-- begin SUPPLIED INFORMATION --

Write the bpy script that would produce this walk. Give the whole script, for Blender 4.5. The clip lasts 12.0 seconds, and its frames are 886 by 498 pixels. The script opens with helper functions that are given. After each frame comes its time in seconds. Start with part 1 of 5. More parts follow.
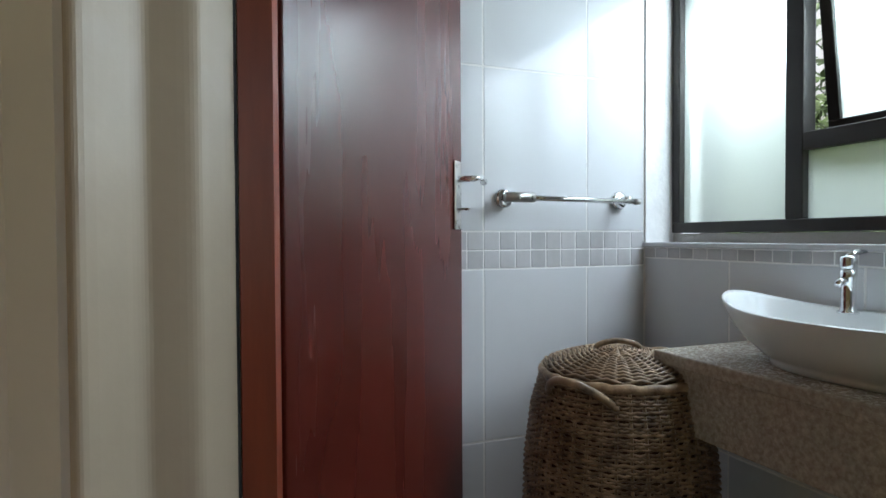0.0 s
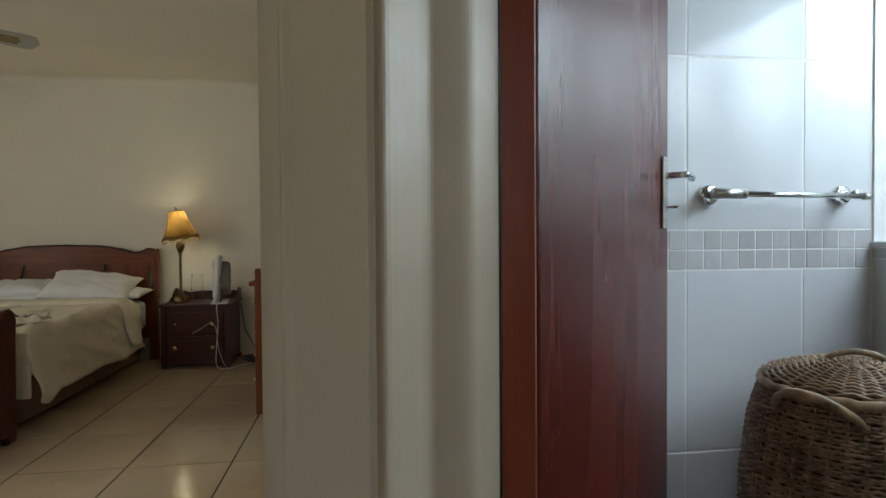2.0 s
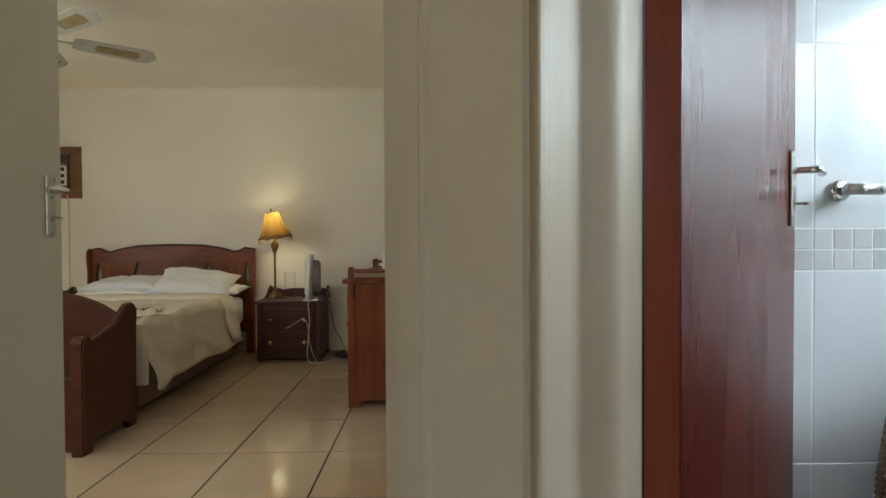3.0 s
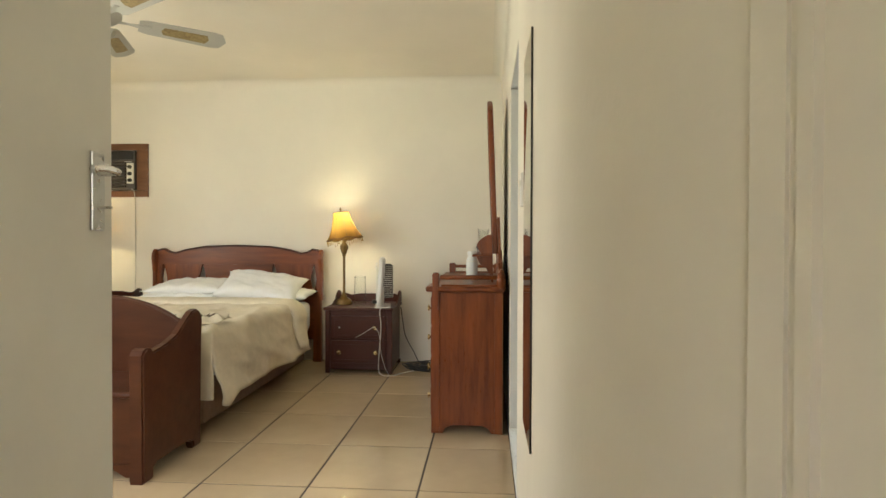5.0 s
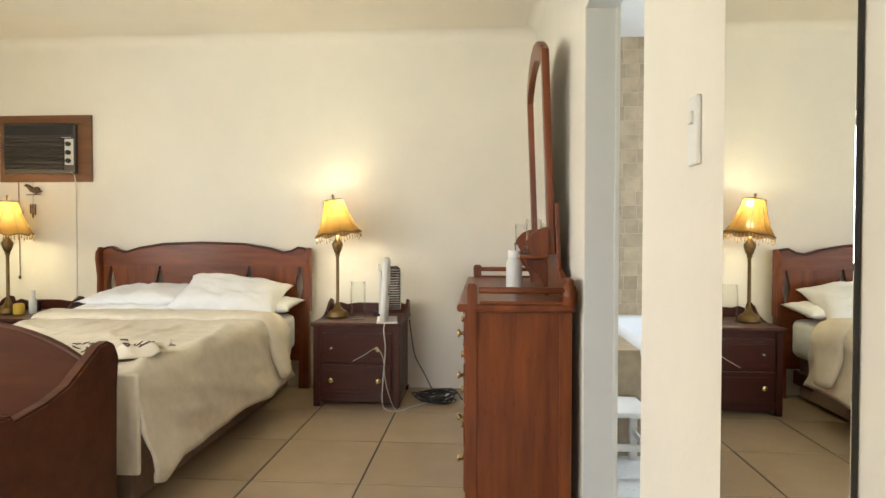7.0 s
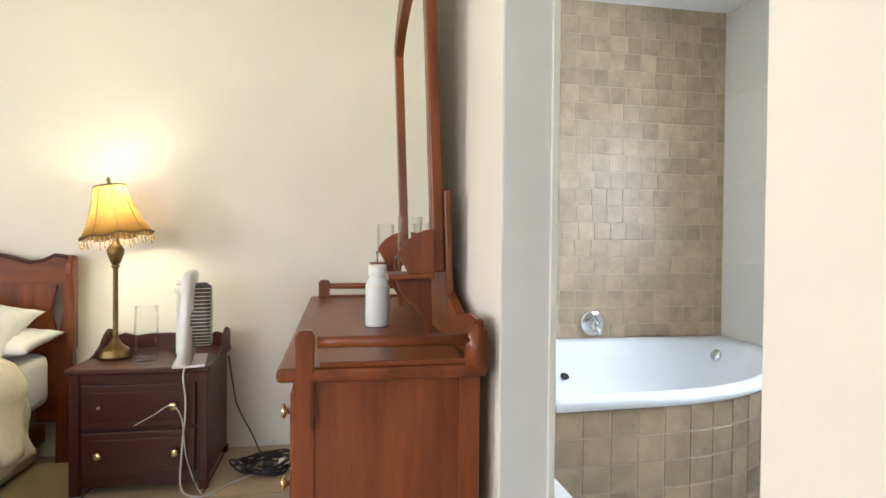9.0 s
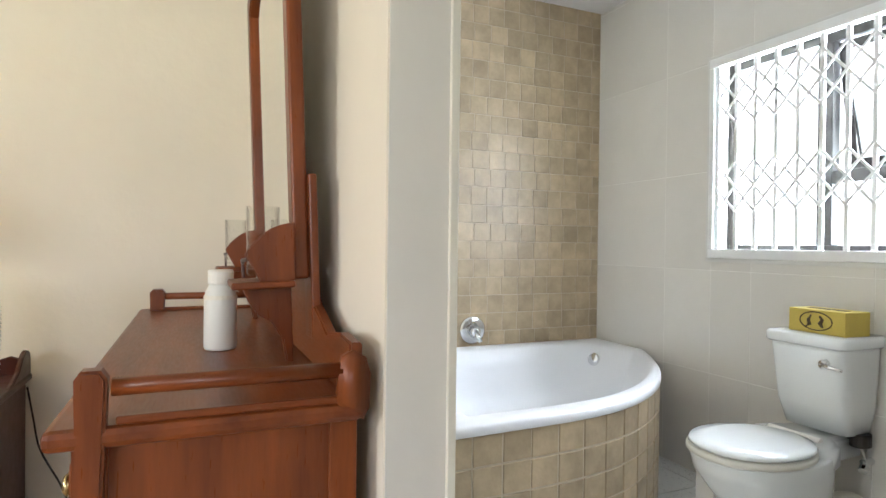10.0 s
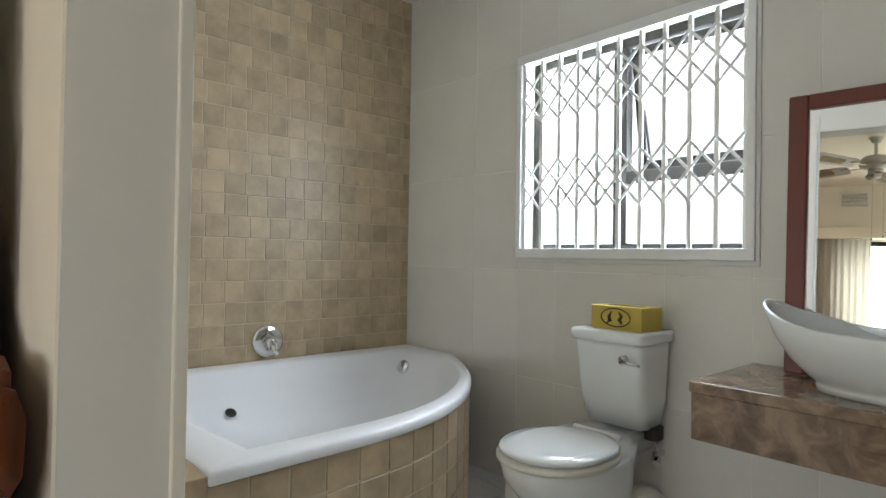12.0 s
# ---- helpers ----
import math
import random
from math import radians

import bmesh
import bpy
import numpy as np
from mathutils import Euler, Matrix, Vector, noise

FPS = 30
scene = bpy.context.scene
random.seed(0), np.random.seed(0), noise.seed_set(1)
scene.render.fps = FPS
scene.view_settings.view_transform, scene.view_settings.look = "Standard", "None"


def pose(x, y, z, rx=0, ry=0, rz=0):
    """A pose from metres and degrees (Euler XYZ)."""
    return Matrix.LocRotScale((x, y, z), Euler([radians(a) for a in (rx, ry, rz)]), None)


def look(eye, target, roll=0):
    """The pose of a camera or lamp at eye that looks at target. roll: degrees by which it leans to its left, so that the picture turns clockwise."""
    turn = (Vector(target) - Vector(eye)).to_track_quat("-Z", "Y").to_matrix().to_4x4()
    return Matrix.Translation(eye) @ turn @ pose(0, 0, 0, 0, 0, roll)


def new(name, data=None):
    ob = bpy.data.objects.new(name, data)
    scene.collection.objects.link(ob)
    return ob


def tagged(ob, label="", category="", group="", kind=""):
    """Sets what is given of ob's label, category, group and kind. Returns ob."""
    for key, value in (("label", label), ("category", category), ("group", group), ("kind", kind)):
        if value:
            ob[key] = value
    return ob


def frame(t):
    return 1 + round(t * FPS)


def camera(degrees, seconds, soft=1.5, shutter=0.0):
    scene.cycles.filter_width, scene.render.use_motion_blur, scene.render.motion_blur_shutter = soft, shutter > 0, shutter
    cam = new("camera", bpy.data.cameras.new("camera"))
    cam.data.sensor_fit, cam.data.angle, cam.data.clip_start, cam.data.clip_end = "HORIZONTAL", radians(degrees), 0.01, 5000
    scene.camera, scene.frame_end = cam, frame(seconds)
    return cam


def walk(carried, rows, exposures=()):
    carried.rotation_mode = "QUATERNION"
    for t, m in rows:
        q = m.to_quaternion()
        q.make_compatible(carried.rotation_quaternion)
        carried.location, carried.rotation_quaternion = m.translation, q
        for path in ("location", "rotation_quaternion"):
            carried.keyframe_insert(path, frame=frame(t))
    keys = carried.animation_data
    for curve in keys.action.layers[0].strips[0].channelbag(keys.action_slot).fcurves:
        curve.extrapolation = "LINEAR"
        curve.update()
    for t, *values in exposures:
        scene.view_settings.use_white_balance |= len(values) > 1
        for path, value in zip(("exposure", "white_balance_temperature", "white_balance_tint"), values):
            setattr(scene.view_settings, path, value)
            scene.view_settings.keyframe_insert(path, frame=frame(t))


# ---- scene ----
cam = camera(75.0, 12.0)
PATH = [
    (0, (0.025, -0.951, 1.091), (0.743, 0.915, 1.05), -0.3),
    (0.5, (-0.033, -0.913, 1.087), (0.614, 0.979, 1.051), -0.3),
    (1, (-0.068, -0.916, 1.098), (0.456, 1.013, 1.052), -0.4),
    (1.5, (-0.112, -0.911, 1.09), (0.292, 1.048, 1.048), -0.3),
    (2, (-0.143, -0.91, 1.094), (0.14, 1.069, 1.051), -0.4),
    (2.5, (-0.181, -0.919, 1.092), (-0.014, 1.074, 1.049), -0.4),
    (3, (-0.238, -0.92, 1.087), (-0.207, 1.079, 1.049), -0.3),
    (3.5, (-0.296, -0.885, 1.086), (-0.385, 1.113, 1.051), -0.2),
    (3.7, (-0.312, -0.837, 1.072), (-0.446, 1.158, 1.043), -0.1),
    (5.3, (-0.519, -0.325, 1.082), (-0.673, 1.669, 1.057), 0.1),
    (5.5, (-0.54, -0.223, 1.085), (-0.696, 1.771, 1.051), 0.0),
    (6, (-0.608, 0.04, 1.089), (-0.771, 2.033, 1.052), 0.0),
    (6.5, (-0.662, 0.282, 1.075), (-0.828, 2.275, 1.037), 0.1),
    (6.7, (-0.693, 0.407, 1.076), (-0.857, 2.4, 1.037), 0.1),
    (8.3, (-0.765, 1.232, 1.087), (-0.572, 3.222, 1.049), 0.5),
    (8.5, (-0.747, 1.333, 1.091), (-0.501, 3.318, 1.055), 0.6),
    (9, (-0.703, 1.54, 1.093), (-0.343, 3.507, 1.064), 0.6),
    (9.5, (-0.669, 1.717, 1.087), (-0.119, 3.64, 1.066), 0.6),
    (10, (-0.641, 1.849, 1.08), (0.153, 3.684, 1.069), 0.7),
    (10.5, (-0.518, 1.952, 1.06), (0.409, 3.724, 1.065), 0.9),
    (11, (-0.455, 2.014, 1.055), (0.559, 3.738, 1.062), 0.9),
    (11.5, (-0.44, 2.042, 1.043), (0.71, 3.678, 1.062), 0.9),
    (12, (-0.448, 2.058, 1.038), (0.876, 3.556, 1.065), 0.9),
]
walk(cam, [(t, look(e, g, r)) for t, e, g, r in PATH],
     exposures=[(0, 0.70, 5850, 8), (1.0, 0.45, 5800, 6), (2.5, 0.80, 5750, 5), (3.5, 1.55, 5950, 4), (5.3, 2.25, 6000, 5), (6.5, 2.40, 5850, 7), (8.3, 2.72, 5350, 11), (9.5, 2.65, 5400, 11),
                (10.5, 2.35, 5750, 10), (12.0, 1.70, 5750, 9)])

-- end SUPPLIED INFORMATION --

### REQUIRED WORK
Write out exactly the lines from the one with "for key, value" through the one with "scene.view_settings.keyframe_insert(path, frame=frame(t))", including both, and no others.

### THE REPLY
    for key, value in (("label", label), ("category", category), ("group", group), ("kind", kind)):
        if value:
            ob[key] = value
    return ob


def frame(t):
    return 1 + round(t * FPS)


def camera(degrees, seconds, soft=1.5, shutter=0.0):
    scene.cycles.filter_width, scene.render.use_motion_blur, scene.render.motion_blur_shutter = soft, shutter > 0, shutter
    cam = new("camera", bpy.data.cameras.new("camera"))
    cam.data.sensor_fit, cam.data.angle, cam.data.clip_start, cam.data.clip_end = "HORIZONTAL", radians(degrees), 0.01, 5000
    scene.camera, scene.frame_end = cam, frame(seconds)
    return cam


def walk(carried, rows, exposures=()):
    carried.rotation_mode = "QUATERNION"
    for t, m in rows:
        q = m.to_quaternion()
        q.make_compatible(carried.rotation_quaternion)
        carried.location, carried.rotation_quaternion = m.translation, q
        for path in ("location", "rotation_quaternion"):
            carried.keyframe_insert(path, frame=frame(t))
    keys = carried.animation_data
    for curve in keys.action.layers[0].strips[0].channelbag(keys.action_slot).fcurves:
        curve.extrapolation = "LINEAR"
        curve.update()
    for t, *values in exposures:
        scene.view_settings.use_white_balance |= len(values) > 1
        for path, value in zip(("exposure", "white_balance_temperature", "white_balance_tint"), values):
            setattr(scene.view_settings, path, value)
            scene.view_settings.keyframe_insert(path, frame=frame(t))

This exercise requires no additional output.